Copy out the listing that follows, exact in every word, and skip the images.

## Collected material
────────────────────────────────────────

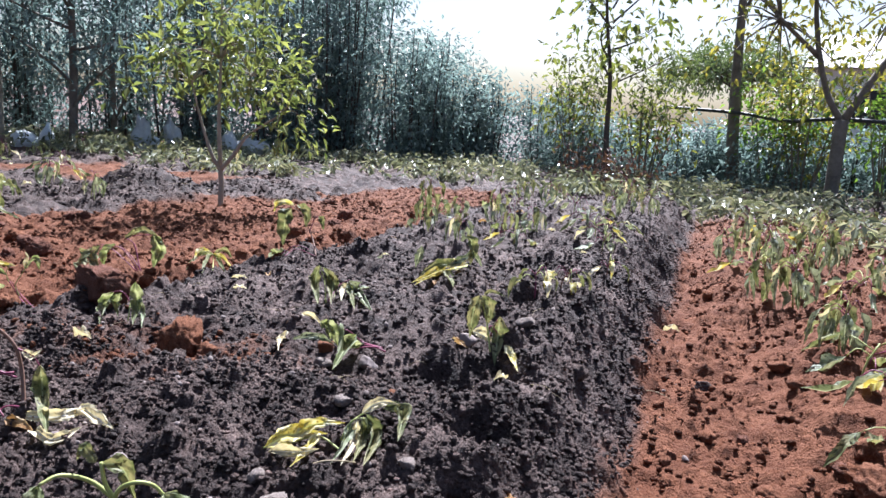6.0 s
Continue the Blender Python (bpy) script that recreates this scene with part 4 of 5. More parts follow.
    leaf(p, "cream", 3.8, (-4.3, -0, 4.3), (-1.5, -0, 3.1), (1.6, -0.9, 1.3))
    leaf(p, "yellow", 2.5, (3.4, -1.4, 1.5), (4.6, -4.4, -0.4), (5, -10.6, -1.5))
    leaf(p, "olive", 1.6, (-2.3, -0, 13.4), (-0.3, -0, 14), (2.8, -0, 13.1))
    p = plant("heap of yellow-green and pale fallen leaves", -0.675, 2.381, 26.7)
    stem(p, 0.5, (11.4, 7.9, 2.4), (1, 0.2, 1.3), (-10.4, -15.1, 0.9))
    leaf(p, "yellow", 5.5, (12.6, 16.1, 1.3), (0.9, 0.4, 2.1), (-11.8, -23.6, 2.8))
    leaf(p, "olive", 4.7, (6.9, 0, 5.5), (-1.4, 0, 3.8), (-7.6, -2.3, 0.1))
    leaf(p, "yellow", 4.2, (3.8, 7, 1.2), (-3.6, -4.3, 0.8), (-10.7, -25.3, 2.5))
    leaf(p, "pale", 4.7, (4.9, 0, 5), (11.9, 0, 8), (15.9, 0, 3.9))
    leaf(p, "olive", 3.8, (1.9, -0, 2.2), (2.9, -11.2, 1.5), (1, -37.8, 5.5))
    leaf(p, "pale", 4.2, (-7, 0, 11.2), (-7.9, -0, 6.4), (-8.9, -0, 2.5))
    leaf(p, "olive", 5.1, (9.1, 0, 15.9), (11.8, 0, 11.4), (11.2, -0, 4.5))
    leaf(p, "cream", 3.8, (3.3, 0, 3.6), (9.3, 0, 6.5), (14.1, -0, 9.4))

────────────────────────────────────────

## Task result
6.0 s
Continue the Blender Python (bpy) script that recreates this scene with part 4 of 5. More parts follow.
    leaf(p, "cream", 3.8, (-4.3, -0, 4.3), (-1.5, -0, 3.1), (1.6, -0.9, 1.3))
    leaf(p, "yellow", 2.5, (3.4, -1.4, 1.5), (4.6, -4.4, -0.4), (5, -10.6, -1.5))
    leaf(p, "olive", 1.6, (-2.3, -0, 13.4), (-0.3, -0, 14), (2.8, -0, 13.1))
    p = plant("heap of yellow-green and pale fallen leaves", -0.675, 2.381, 26.7)
    stem(p, 0.5, (11.4, 7.9, 2.4), (1, 0.2, 1.3), (-10.4, -15.1, 0.9))
    leaf(p, "yellow", 5.5, (12.6, 16.1, 1.3), (0.9, 0.4, 2.1), (-11.8, -23.6, 2.8))
    leaf(p, "olive", 4.7, (6.9, 0, 5.5), (-1.4, 0, 3.8), (-7.6, -2.3, 0.1))
    leaf(p, "yellow", 4.2, (3.8, 7, 1.2), (-3.6, -4.3, 0.8), (-10.7, -25.3, 2.5))
    leaf(p, "pale", 4.7, (4.9, 0, 5), (11.9, 0, 8), (15.9, 0, 3.9))
    leaf(p, "olive", 3.8, (1.9, -0, 2.2), (2.9, -11.2, 1.5), (1, -37.8, 5.5))
    leaf(p, "pale", 4.2, (-7, 0, 11.2), (-7.9, -0, 6.4), (-8.9, -0, 2.5))
    leaf(p, "olive", 5.1, (9.1, 0, 15.9), (11.8, 0, 11.4), (11.2, -0, 4.5))
    leaf(p, "cream", 3.8, (3.3, 0, 3.6), (9.3, 0, 6.5), (14.1, -0, 9.4))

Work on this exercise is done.